Aim of the task: Wherever the string "Vector" appears in a line, extract that line.
───
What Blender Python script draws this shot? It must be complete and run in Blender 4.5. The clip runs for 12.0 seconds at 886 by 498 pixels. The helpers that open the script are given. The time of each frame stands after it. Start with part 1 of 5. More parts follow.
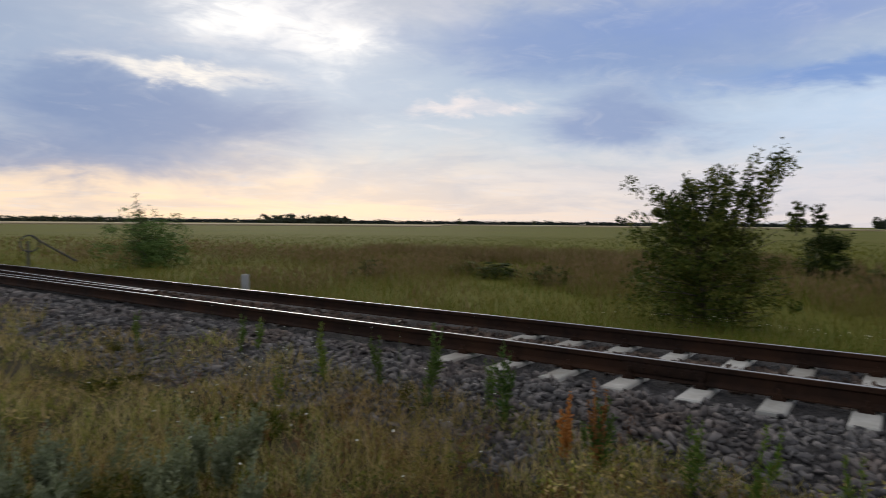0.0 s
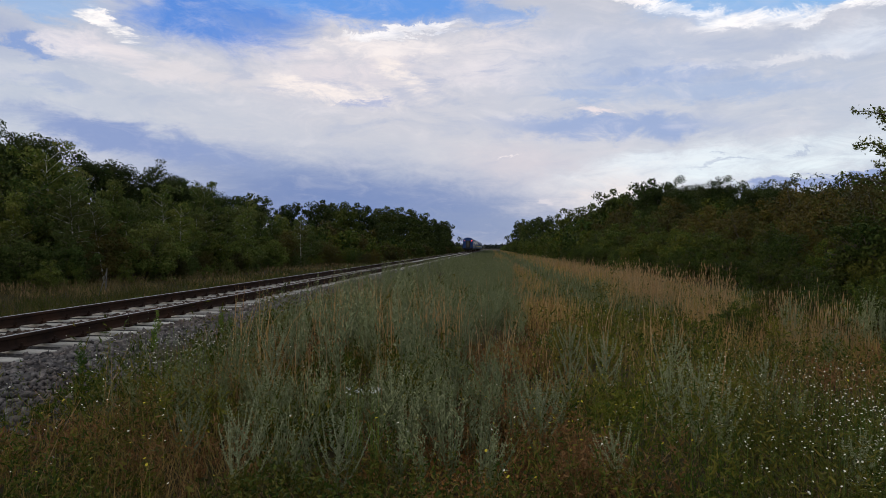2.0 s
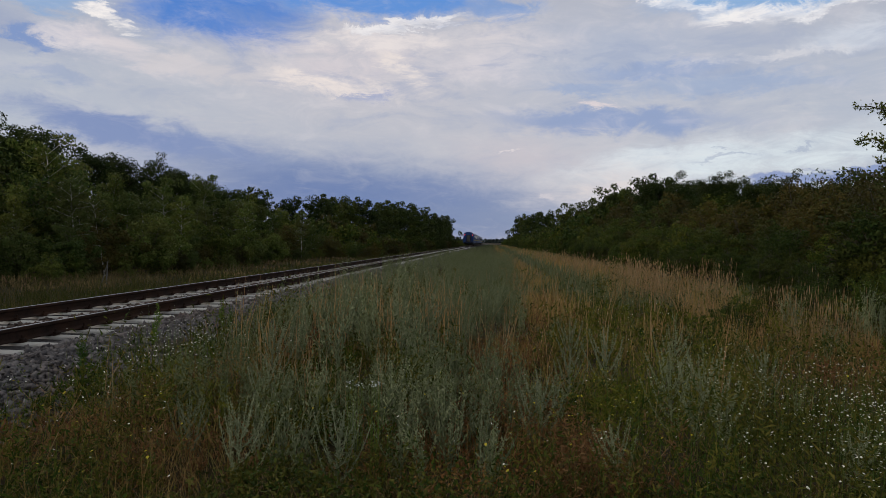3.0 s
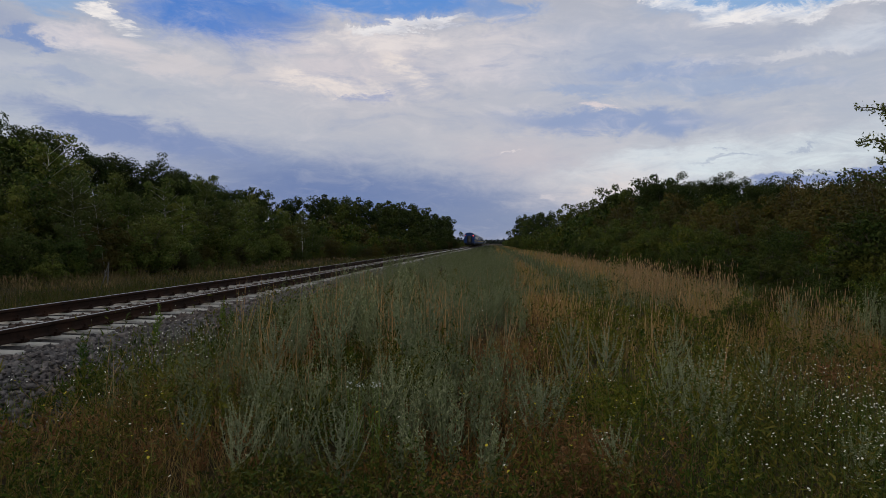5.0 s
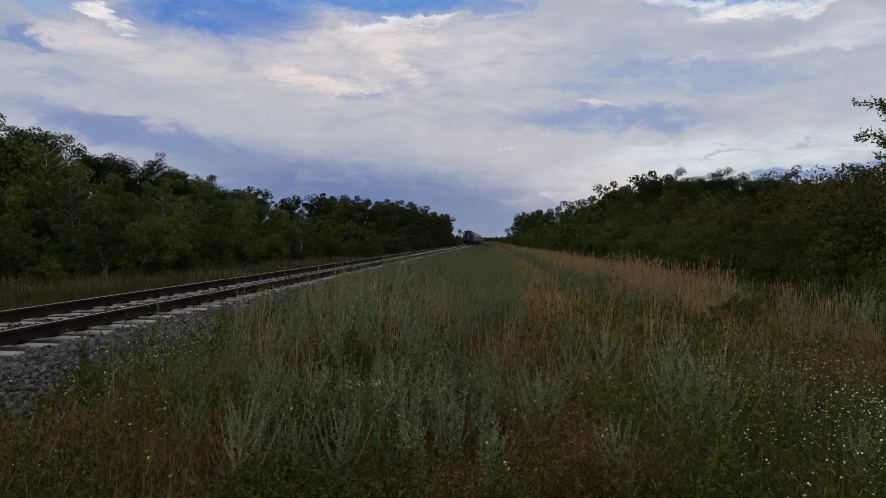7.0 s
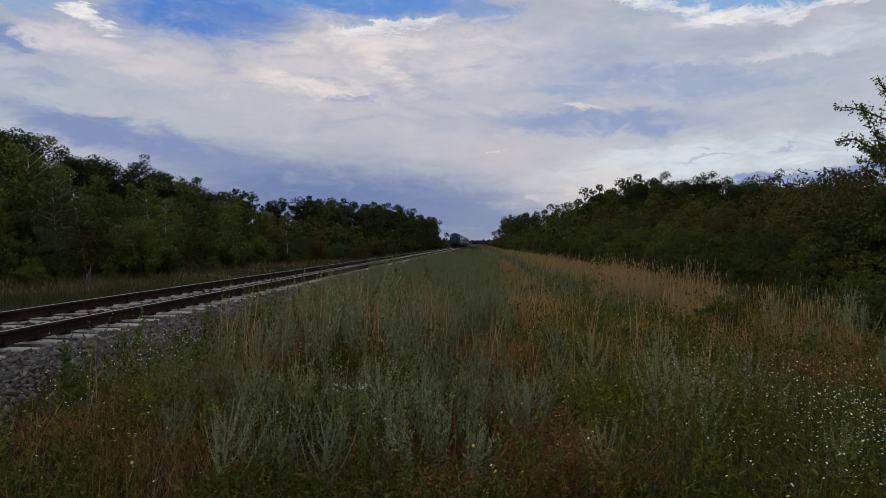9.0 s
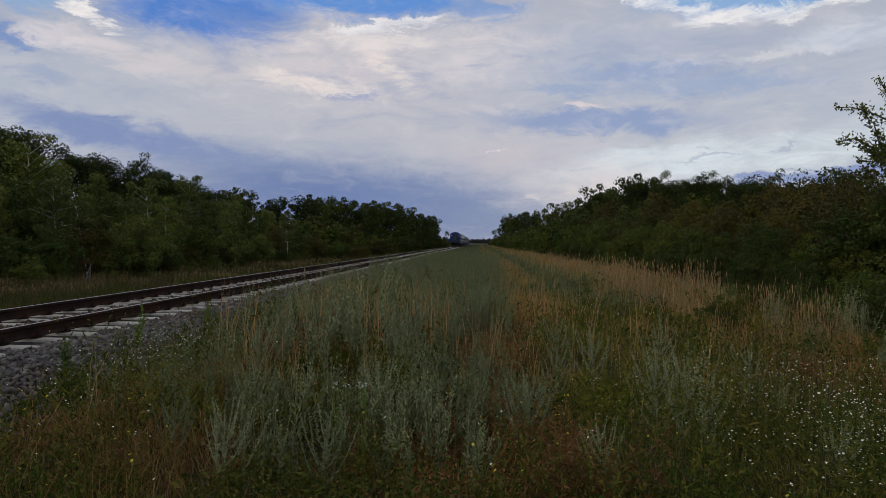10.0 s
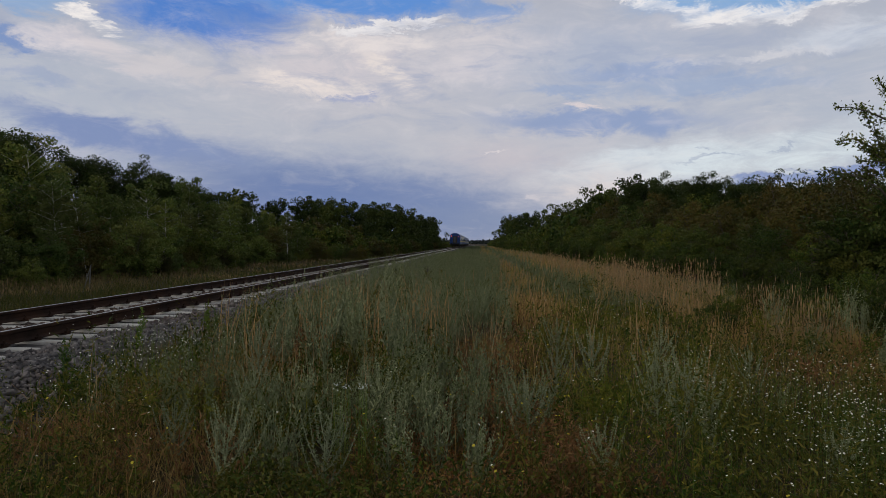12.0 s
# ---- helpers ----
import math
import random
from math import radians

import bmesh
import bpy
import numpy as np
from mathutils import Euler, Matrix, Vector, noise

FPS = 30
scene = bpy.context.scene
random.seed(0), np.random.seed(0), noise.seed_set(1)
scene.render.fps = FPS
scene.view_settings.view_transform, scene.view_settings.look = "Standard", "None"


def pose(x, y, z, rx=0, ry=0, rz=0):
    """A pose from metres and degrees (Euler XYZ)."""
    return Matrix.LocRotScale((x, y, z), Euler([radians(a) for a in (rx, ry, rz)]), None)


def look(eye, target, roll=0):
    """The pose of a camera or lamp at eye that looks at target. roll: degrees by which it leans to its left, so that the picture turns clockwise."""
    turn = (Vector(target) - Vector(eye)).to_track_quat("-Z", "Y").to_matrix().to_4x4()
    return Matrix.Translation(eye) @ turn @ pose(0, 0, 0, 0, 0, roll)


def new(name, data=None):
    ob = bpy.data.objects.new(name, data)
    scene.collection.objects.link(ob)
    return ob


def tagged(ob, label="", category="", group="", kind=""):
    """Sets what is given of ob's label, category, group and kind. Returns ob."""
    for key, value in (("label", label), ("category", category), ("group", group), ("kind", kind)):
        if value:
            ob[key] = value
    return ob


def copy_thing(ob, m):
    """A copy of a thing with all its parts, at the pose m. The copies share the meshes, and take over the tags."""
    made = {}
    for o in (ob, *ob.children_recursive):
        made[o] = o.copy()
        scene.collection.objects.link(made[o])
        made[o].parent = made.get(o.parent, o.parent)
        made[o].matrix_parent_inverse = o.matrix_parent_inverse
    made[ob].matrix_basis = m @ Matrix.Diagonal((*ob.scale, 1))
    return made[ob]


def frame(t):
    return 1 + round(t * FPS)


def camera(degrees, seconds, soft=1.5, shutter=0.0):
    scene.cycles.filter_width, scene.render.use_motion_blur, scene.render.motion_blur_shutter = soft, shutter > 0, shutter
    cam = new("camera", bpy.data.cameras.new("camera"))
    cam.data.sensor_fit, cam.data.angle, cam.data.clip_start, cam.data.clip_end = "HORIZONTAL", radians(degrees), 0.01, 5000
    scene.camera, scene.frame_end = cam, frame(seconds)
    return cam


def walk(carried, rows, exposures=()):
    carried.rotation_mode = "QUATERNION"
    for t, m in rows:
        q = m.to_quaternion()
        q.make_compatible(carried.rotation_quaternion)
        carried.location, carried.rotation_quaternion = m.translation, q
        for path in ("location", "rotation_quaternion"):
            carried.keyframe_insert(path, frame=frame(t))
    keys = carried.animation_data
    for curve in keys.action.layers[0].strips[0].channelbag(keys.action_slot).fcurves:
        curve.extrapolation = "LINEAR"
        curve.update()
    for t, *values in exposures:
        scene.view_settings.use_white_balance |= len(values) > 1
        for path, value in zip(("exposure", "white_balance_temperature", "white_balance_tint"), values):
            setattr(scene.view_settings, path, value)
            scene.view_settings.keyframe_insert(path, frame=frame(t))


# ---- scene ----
───
Response to the exercise:
from mathutils import Euler, Matrix, Vector, noise
    turn = (Vector(target) - Vector(eye)).to_track_quat("-Z", "Y").to_matrix().to_4x4()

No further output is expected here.